(CNN) -- One of Africa's longest-serving heads of state turns 93 today -- but is showing no signs of slowing down.
In an interview to state media to celebrate the occasion, Zimbabwe President Robert Mugabe confirmed that he intends to run for president in the 2018 general election, Reuters reported.
"They want me to stand for elections, they want me to stand for elections everywhere in the party ... The majority of the people feel that there is no replacement, successor who to them is acceptable, as acceptable as I am," he told the state broadcaster ZBC-TV, according to Reuters.
"The people, you know, would want to judge everyone else on the basis of President Mugabe as the criteria."
Positive words for Trump
In the interview with state television broadcaster ZBC-TV, he also praised US President Donald Trump. The nonagenarian said he agrees with Trump's position on American nationalism and encouraged people to "give him time."
"Well, America for America, America for Americans -- on that we agree," Mugabe said, during the interview, adding "Zimbabwe for Zimbabweans."
It is rare for Mugabe to speak highly of any US leader. Although he said he was "surprised" by President Trump's election, he said he "did not like" Democrat candidate Hillary Clinton.
"I knew she could slap sanctions on us as a legacy," Mugabe said.
Sanctions, such as travel restrictions, were imposed on Mugabe and some of his senior staff from the governing Zanu PF party in 2002. They were extended for another year by President Barack Obama before he left office in January.
Mugabe said he hopes President Trump will "relook (at) the sanctions on Zimbabwe."
Mugabe is Africa's oldest head of state, and his grip on power has faltered little since he first rose to power in 1980.
Earlier this month, Zimbabwe police arrested Evan Mawarire, the pastor who fled the country last year after leading protests against Mugabe's government.
Mawarire's #ThisFlag protest movement gained momentum among Zimbabweans on social media last year after he called on Mugabe's government to address a failing economy and to respect human rights.
He has long suppressed opposition to his government, effectively running unopposed in at least two elections, but in 2008 signaled a power-sharing deal with political rival Morgan Tsvangirai in order to end months of unrest.
That agreement ended in 2013 after Tsvangirai alleged widespread fraud in that year's election.
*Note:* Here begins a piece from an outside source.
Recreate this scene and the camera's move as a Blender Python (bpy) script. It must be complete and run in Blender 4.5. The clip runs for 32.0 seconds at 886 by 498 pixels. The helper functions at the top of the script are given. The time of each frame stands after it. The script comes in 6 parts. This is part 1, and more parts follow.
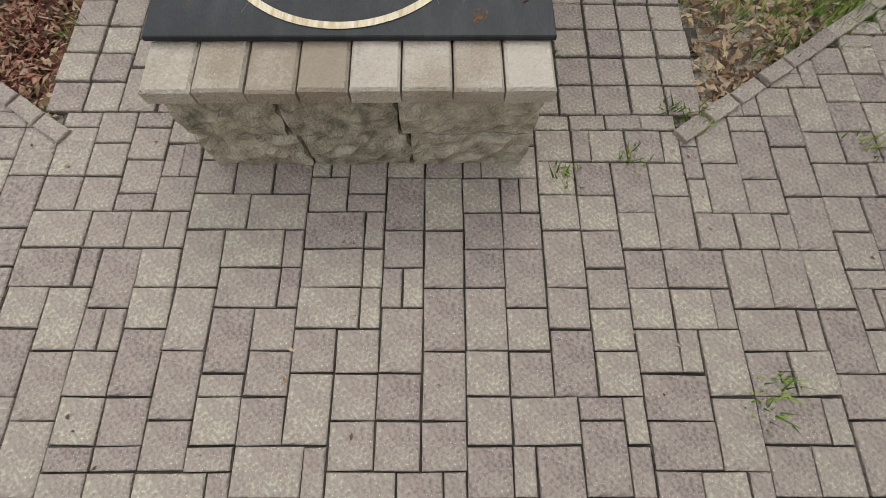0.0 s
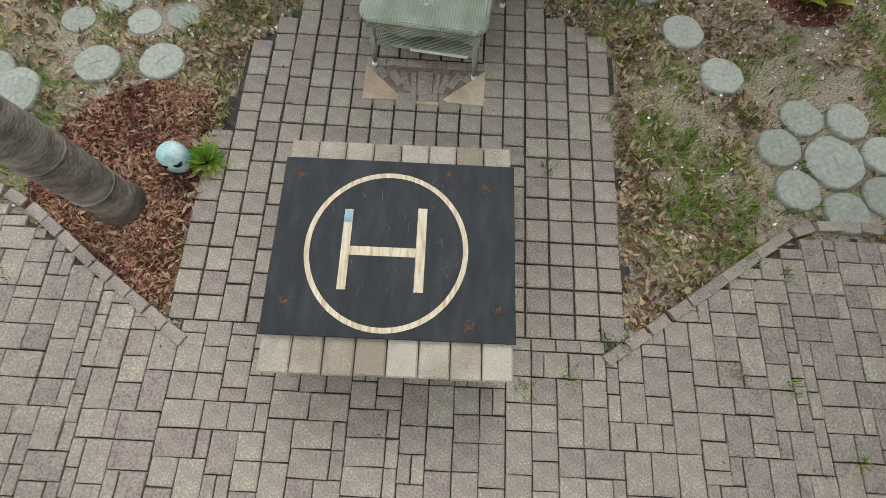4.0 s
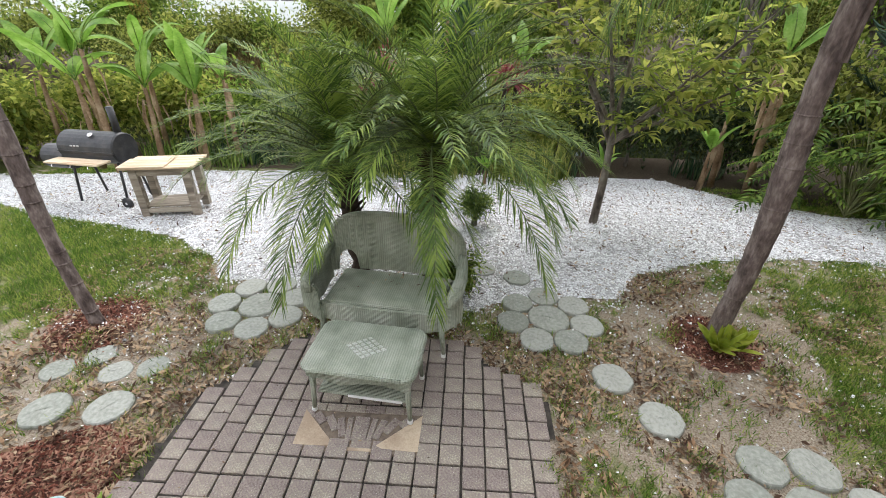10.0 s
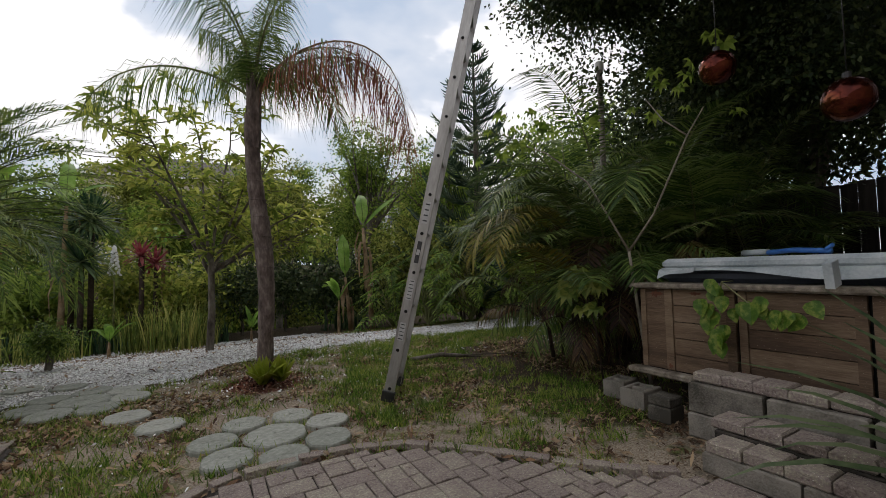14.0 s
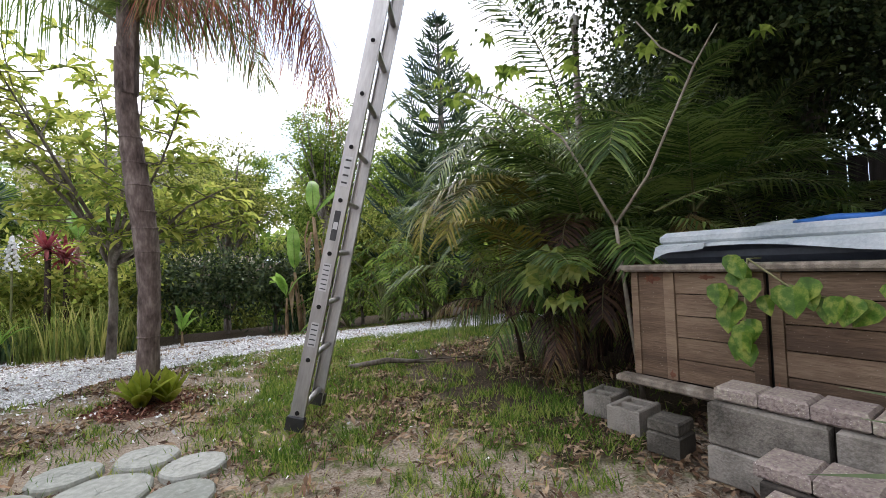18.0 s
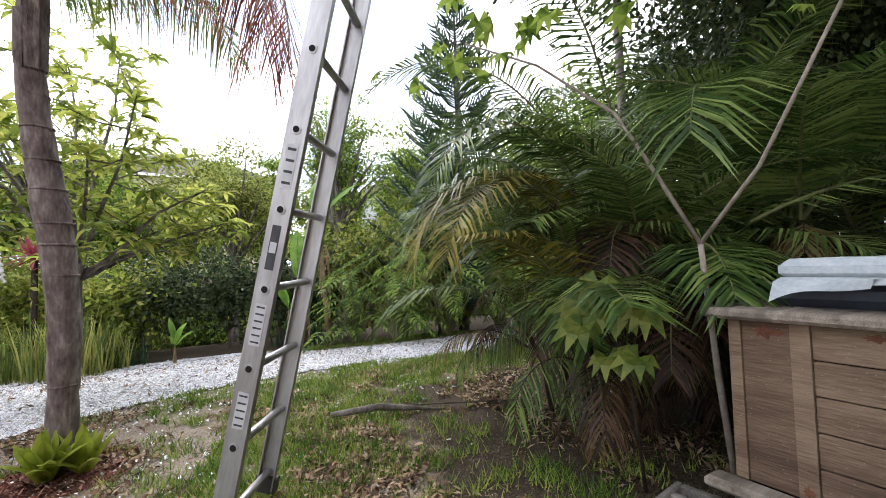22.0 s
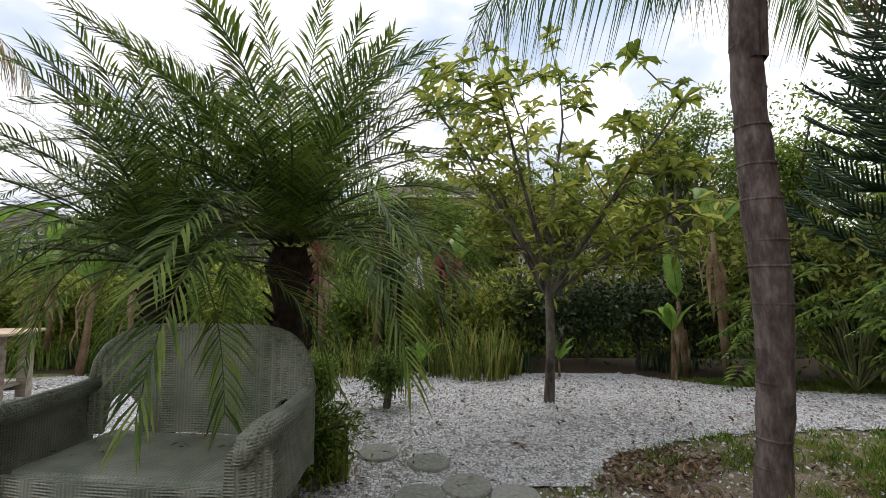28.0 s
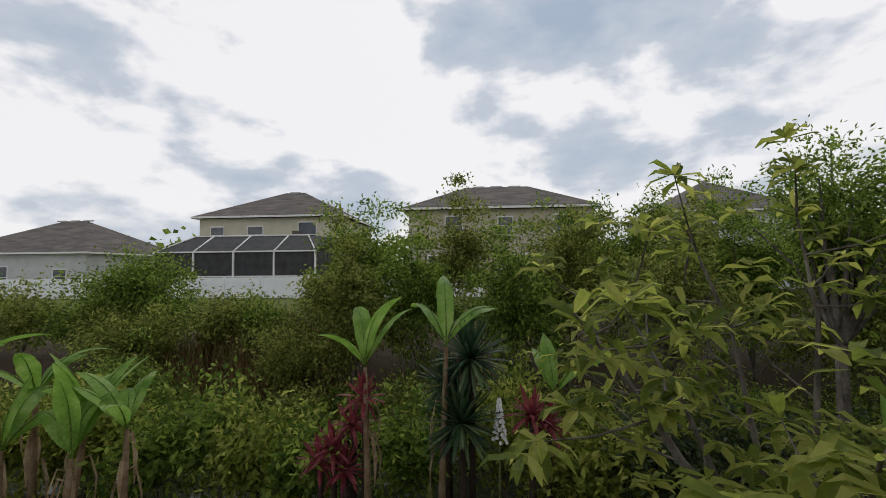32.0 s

Mugabe and his Zanu-PF party have run the country unopposed since then.
Mugabe has brought Zimbabwe to the brink of ruin during his almost-four decade tenure, with a campaign of land redistribution in 2000 and repeated bouts of hyperinflation, ruining the country's agriculture industry and economy.
Mugabe's recent birthdays have been marked by outlandish celebrations, regardless of the economic hardships the country may be suffering.
In 2009 he celebrated his 85th birthday with a lavish all-day party despite the fact that the country was then gripped by economic and health crises.
At the time, Mugabe's nephew Patrick Zhuwawo said about 100 beasts would be slaughtered for the birthday bash.
This year's celebrations will be held in Matabeleland South province, and event organizers have appealed to local farmers to donate a total of 150 head of cattle for the celebrations, government-owned Herald newspaper reported.
"We have set a target to raise 150 cattle for the event," the newspaper quoted Matobo North legislator Never Khanye as saying.
"We are appealing to well-wishers to do so willingly and not come again tomorrow and say we were forced (to appropriate the livestock)."